* begin DATA EXCERPT *

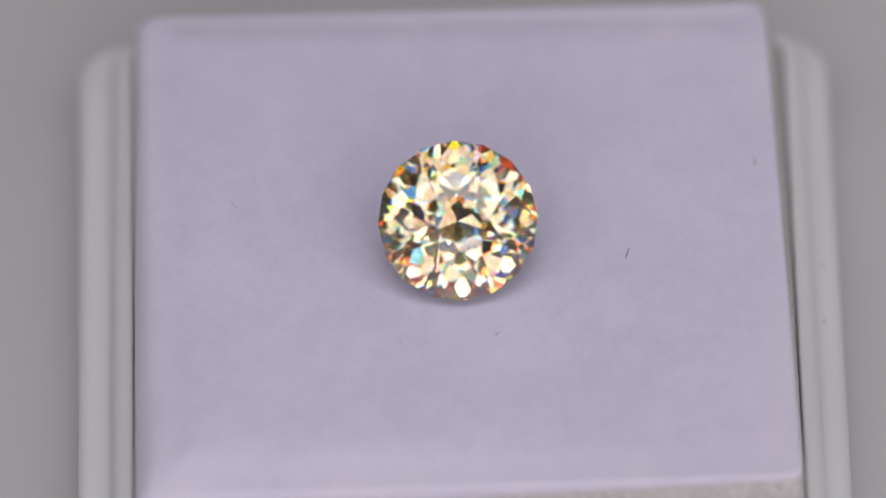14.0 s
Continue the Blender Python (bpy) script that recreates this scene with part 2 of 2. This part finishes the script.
def build_box():
    empty = new("gem_box")
    steps, along = 6, 48

    def ring(half, r, z, dip=False):
        pts = rounded_square(half, half, r, z, steps, along)
        # the well is moulded a little longer at the -y side
        longer = 0.28 if half < RIM_OUT + 0.02 else 0.12 if half < OUTER - 0.6 else 0.0
        return [(x, y - longer * min(1.0, max(0.0, -y / 12.0)) ** 8, zz - (notch(x, y) if dip else 0)) for x, y, zz in pts]

    rings = [ring(INNER - 0.2, 0.3, 0.9), ring(INNER, 0.4, RIM - 0.16)]
    # the rim: a crisp inner edge, then a long roll to the outside
    for q in range(7):
        a = radians(15 * q)
        rings.append(ring(INNER + 0.13 - 0.12 * math.cos(a), 0.45, RIM - 0.12 + 0.12 * math.sin(a)))
    for q in range(1, 9):
        a = radians(80 * q / 8)
        rings.append(ring(INNER + 0.2 + (RIM_OUT - INNER - 0.22) * math.sin(a), 0.5 + 0.08 * q, RIM - 0.62 * (1 - math.cos(a))))
    rings.append(ring(RIM_OUT + 0.03, 1.15, LEDGE + 0.35))
    # the fillet and the ledge with its rolled outer edge
    for q in range(5):
        a = radians(90 * q / 4)
        rings.append(ring(RIM_OUT + 0.05 + 0.25 * (1 - math.cos(a)), 1.2 + 0.03 * q, LEDGE + 0.25 * (1 - math.sin(a)), True))
    for q in range(8):
        a = radians(84 * q / 7)
        rings.append(ring(OUTER - 0.52 + 0.52 * math.sin(a), 1.5 + 0.06 * q, LEDGE - 0.50 * (1 - math.cos(a)), True))
    rings += [ring(OUTER + 0.06, 2.0, 0.40), ring(OUTER + 0.02, 2.0, 0.16), ring(OUTER - 0.16, 1.9, 0.02), ring(INNER - 1.0, 1.0, 0.0)]
    bm = from_rings(rings)
    part("tray", bm, PLASTIC, empty, "translucent white moulded plastic tray with stepped rim", True, 62)
    bm = from_rings([ring(INNER - 0.2, 0.3, 0.9), ring(INNER - 0.2, 0.3, 0.5)], True, True)
    part("tray_floor", bm, PLASTIC, empty)
    tagged(empty, "small square white plastic gem box, open, with two thumb notches", "box")
    return turns(empty, BOX_AT)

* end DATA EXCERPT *

= WORK REQUIRED =
Extract every line that has the string "part" in it.

= TASK SOLUTION =
Continue the Blender Python (bpy) script that recreates this scene with part 2 of 2. This part finishes the script.
    part("tray", bm, PLASTIC, empty, "translucent white moulded plastic tray with stepped rim", True, 62)
    part("tray_floor", bm, PLASTIC, empty)